▶ [Information supplied]
============================================================

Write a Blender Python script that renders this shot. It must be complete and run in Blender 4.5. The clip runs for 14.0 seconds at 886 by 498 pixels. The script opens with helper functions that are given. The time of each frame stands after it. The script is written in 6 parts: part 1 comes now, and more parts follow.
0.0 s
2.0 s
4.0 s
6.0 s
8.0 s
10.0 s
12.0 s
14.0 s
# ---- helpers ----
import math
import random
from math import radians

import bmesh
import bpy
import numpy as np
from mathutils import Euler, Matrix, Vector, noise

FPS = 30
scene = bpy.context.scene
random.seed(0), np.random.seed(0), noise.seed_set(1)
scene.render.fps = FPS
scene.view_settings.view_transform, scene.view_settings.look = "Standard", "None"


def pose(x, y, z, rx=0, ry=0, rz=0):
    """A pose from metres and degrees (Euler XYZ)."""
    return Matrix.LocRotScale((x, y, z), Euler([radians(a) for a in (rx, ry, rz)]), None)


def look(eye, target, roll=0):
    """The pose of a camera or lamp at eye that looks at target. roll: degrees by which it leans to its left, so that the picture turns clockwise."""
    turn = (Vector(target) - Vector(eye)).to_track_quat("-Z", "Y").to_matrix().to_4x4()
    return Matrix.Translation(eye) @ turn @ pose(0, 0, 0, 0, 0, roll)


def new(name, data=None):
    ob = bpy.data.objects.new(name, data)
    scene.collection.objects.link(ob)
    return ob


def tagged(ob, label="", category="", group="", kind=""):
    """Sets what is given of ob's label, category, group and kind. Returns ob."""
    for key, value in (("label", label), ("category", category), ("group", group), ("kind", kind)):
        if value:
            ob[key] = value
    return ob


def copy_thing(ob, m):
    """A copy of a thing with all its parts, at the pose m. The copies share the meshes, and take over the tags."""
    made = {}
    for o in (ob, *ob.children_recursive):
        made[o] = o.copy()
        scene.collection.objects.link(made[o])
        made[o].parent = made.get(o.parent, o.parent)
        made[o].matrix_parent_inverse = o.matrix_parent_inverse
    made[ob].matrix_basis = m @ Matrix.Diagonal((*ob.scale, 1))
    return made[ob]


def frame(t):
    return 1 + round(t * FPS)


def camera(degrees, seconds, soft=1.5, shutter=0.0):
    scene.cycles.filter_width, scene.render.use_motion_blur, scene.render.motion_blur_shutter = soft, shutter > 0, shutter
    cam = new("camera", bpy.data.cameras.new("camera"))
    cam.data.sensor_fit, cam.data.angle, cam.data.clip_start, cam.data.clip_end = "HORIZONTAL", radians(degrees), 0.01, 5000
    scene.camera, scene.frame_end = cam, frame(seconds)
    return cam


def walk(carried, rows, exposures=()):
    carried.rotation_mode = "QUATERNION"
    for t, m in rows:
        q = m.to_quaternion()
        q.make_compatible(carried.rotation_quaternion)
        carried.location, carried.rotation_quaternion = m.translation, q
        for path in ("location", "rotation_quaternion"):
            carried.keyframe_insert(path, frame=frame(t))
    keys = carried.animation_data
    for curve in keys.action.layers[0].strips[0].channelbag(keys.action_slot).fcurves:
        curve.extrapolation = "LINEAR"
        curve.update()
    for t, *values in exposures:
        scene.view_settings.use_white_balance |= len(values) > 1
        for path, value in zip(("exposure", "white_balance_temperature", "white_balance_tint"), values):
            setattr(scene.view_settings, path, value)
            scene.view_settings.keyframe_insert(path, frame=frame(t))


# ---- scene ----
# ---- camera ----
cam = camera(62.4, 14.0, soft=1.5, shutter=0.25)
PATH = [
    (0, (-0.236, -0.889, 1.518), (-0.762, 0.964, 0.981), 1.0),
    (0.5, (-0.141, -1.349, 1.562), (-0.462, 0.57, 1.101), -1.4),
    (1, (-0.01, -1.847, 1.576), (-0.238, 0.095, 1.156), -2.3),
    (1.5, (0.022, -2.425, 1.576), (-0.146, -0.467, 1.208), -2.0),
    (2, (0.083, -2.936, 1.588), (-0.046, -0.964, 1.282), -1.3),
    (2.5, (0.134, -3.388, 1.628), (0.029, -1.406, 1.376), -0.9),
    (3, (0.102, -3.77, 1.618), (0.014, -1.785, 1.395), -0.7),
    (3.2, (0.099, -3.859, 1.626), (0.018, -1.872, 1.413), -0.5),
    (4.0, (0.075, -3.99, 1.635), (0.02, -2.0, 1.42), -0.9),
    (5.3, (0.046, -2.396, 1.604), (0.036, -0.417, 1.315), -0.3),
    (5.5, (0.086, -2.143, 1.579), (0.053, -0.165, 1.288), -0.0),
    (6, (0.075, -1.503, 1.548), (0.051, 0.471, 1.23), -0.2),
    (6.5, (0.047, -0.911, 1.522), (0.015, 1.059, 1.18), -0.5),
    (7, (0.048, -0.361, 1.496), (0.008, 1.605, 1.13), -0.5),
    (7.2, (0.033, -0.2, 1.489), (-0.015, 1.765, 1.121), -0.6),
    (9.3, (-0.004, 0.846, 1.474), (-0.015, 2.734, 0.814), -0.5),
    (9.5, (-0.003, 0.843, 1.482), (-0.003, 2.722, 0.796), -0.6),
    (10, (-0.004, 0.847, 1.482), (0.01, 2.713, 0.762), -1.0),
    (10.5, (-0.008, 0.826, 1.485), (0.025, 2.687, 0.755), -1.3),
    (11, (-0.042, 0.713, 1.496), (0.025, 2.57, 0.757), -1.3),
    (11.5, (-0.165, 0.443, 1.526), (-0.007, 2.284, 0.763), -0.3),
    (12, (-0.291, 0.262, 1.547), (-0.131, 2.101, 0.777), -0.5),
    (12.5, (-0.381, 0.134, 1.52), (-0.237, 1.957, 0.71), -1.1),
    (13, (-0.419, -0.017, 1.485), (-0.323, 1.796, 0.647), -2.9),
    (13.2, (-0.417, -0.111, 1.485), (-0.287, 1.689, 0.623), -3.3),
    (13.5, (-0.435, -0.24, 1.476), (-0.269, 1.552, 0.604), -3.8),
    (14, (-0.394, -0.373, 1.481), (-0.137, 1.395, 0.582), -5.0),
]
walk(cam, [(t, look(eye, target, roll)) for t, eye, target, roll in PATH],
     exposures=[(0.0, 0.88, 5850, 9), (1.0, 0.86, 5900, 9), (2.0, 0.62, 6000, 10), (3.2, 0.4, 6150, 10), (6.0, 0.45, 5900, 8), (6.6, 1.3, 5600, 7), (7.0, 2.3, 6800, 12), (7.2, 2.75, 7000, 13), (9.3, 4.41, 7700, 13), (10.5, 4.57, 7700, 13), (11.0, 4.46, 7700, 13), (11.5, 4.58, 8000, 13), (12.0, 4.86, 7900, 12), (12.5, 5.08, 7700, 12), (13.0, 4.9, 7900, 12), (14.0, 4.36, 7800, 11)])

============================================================

▶ [Exercise details] The line with "return 1 + round(t * FPS)" marks the start and the line with "radians(degrees), 0.01, 5000" marks the end; transcribe every line in that stretch, unchanged.

▶ [Solution for this problem]
    return 1 + round(t * FPS)


def camera(degrees, seconds, soft=1.5, shutter=0.0):
    scene.cycles.filter_width, scene.render.use_motion_blur, scene.render.motion_blur_shutter = soft, shutter > 0, shutter
    cam = new("camera", bpy.data.cameras.new("camera"))
    cam.data.sensor_fit, cam.data.angle, cam.data.clip_start, cam.data.clip_end = "HORIZONTAL", radians(degrees), 0.01, 5000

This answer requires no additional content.